Do not treat an e-mail like a conversation. In normal conversation we use the feedback of body language to modify our message, pace, tone, and emphasis in order to stay out of trouble. In e-mail we do not have this real-time feedback.
Keep messages short. A good e-mail should take only 15-30 seconds to read and absorb. Less is more in online communication. Try to have the entire message fit onto the first screen. When a messages goes “over the horizon,” the reader does not know how long it is, which creates a psychological block.
Establish the right tone upfront. E-mail messages have a momentum. If you start on the wrong foot, you will have a difficult time connecting. The “Subject” line and the first three words of a note establish the tone.
Remember the permanent nature of e-mails. Using e-mail to praise helps people remember the kind words. Using e-mail to be critical is usually a bad idea because people will re-read the note many times.

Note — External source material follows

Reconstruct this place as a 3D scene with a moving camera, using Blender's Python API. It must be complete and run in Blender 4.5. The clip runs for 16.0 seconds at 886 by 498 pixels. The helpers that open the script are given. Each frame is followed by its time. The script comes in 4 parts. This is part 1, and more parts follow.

Keep your objective in mind. Establish a clear objective of how you want the reader to react to your note. For sensitive notes, write the objective down. When proofreading your note, check to see if your intended reaction is likely to happen. If not, reword the note.
Do not write notes when you are not yourself. This sounds simple, but it is really much more difficult than meets the eye. Learn the techniques to avoid this problem.
Avoid “e-mail grenade” battles. Do not take the bait. Simply do not respond to edgy e-mails in kind. Change the venue to be more effective.
Be careful with use of pronouns in e-mail. Pronouns establish the tone. The most dangerous pronoun in an e-mail is “you.”
Avoid using “absolutes.” Avoid words such as: never, always, impossible, or cannot. Soften the absolutes if you want to be more credible in e-mails.
Avoid sarcasm. Humor at the expense of another person in an e-mail will come back to haunt you.
Learn techniques to keep your inbox clean (down to zero notes each day) so you are highly responsive when needed. Adopting proper distribution rules in your organization will cut e-mail traffic by more than 30% instantly.
Understand the rules for writing challenging notes so you always get the result you want rather than create a need for damage control.